Have you ever visited a museum again after a number of years, wondering if it will still be as interesting or exciting as you thought it once was? A couple weeks ago I had the chance to revisit Plimoth Plantation, somewhere I had last visited probably twenty years ago. The memory of that long-ago visit was a lovely one, around Thanksgiving, with my big extended family. Our kids, now all grown-up, fully engaged with the interpreters, and I still remember how the way one wowed my nephew, who described himself as living beyond the Hudson, by switching to speaking in Dutch.
Would it still be good? Would there be interactive media everywhere? Do people still suspend belief at a living history site? What would I think? Here's the good news: I still found it compelling, and found some additional changes that deepened the experience even more. The better news: the things that matter are those that any organization can do. Ask deep questions, seek answers, care about the visitors, and be unafraid to shake things up.
Some of what I saw:
The biggest change is that your first stop in the 17th century is the Wampanoag village. When I visited before, the village seemed an afterthought to all those Pilgrims. Now Native people, rightly, are who you encounter first. But you didn't encounter them without any guidance. This large clear label, addressing directly, the misconceptions a visitor might have and what is considered respectful behavior, was read by almost everyone as they walked down the path. The label begins, "Do you have a picture in mind from movies or books of what 'Indian' looks like?" The change in approach--both physical and conceptual--helped to shift your perspective.

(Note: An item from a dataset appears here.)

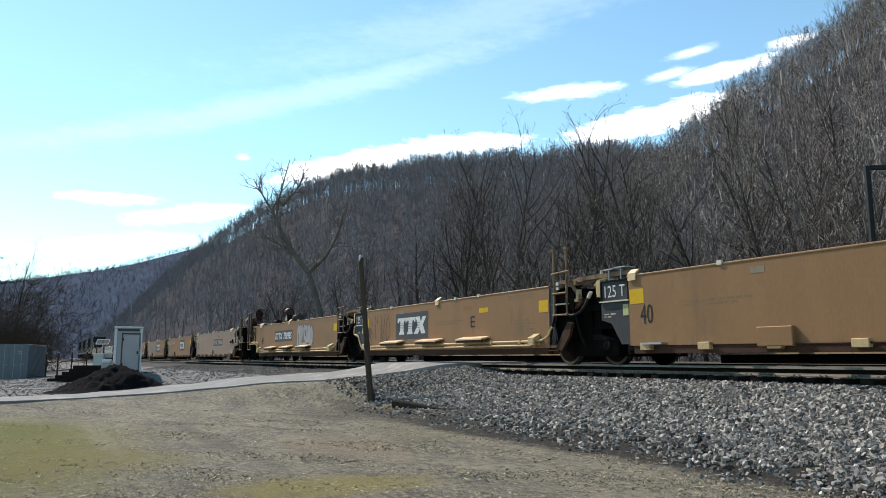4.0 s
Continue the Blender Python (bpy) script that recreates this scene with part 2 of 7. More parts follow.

And something I saw over and over again, throughout the visit, was how skilled the interpreters were at meeting visitors where they were. Here's a conversation about deer hunting, with a tourist from the midwest. They chatted about bow hunting, about the return of deer to suburban neighborhoods, about recipes using venison, and more.
And here's an interpreter talking to students. I only heard part of the conversation, when a boy asked if the interpreter gave someone a butt-whipping. "I killed him," said the man, to somewhat stunned silences from the group. He continued to explain and engage, but the sense that this was no easy place, came through loud and clear. Below that, a visitor from the UK has a long conversation about where she's from, and where the character the interpreter is playing is from. Just down the road, as it happens.
A question about a interpreter's bandaged finger, deftly handled, led to a broader discussion about the different kinds of religious beliefs at the Plantation, all the while the multi-tasking women continued their daily chores.
As you can see, it was a beautiful day with great light, so I was also struck with the messiness and everydayness of the site. Reproductions allow the visitors to fully embrace the site: to see the messy bed, the dirty fireplace, the wrinkled clothes hung up rather than the original draped artfully over the bed. There's no preciousness of artifacts here.
I ended my visit with a colonial meal--that's a peas cod (a sort of handpie), squash, and some cucumber pickles and left feeling refreshed and rejuvenated in all sorts of ways, not least about the ways in which we can, when we work hard enough, connect with our visitors.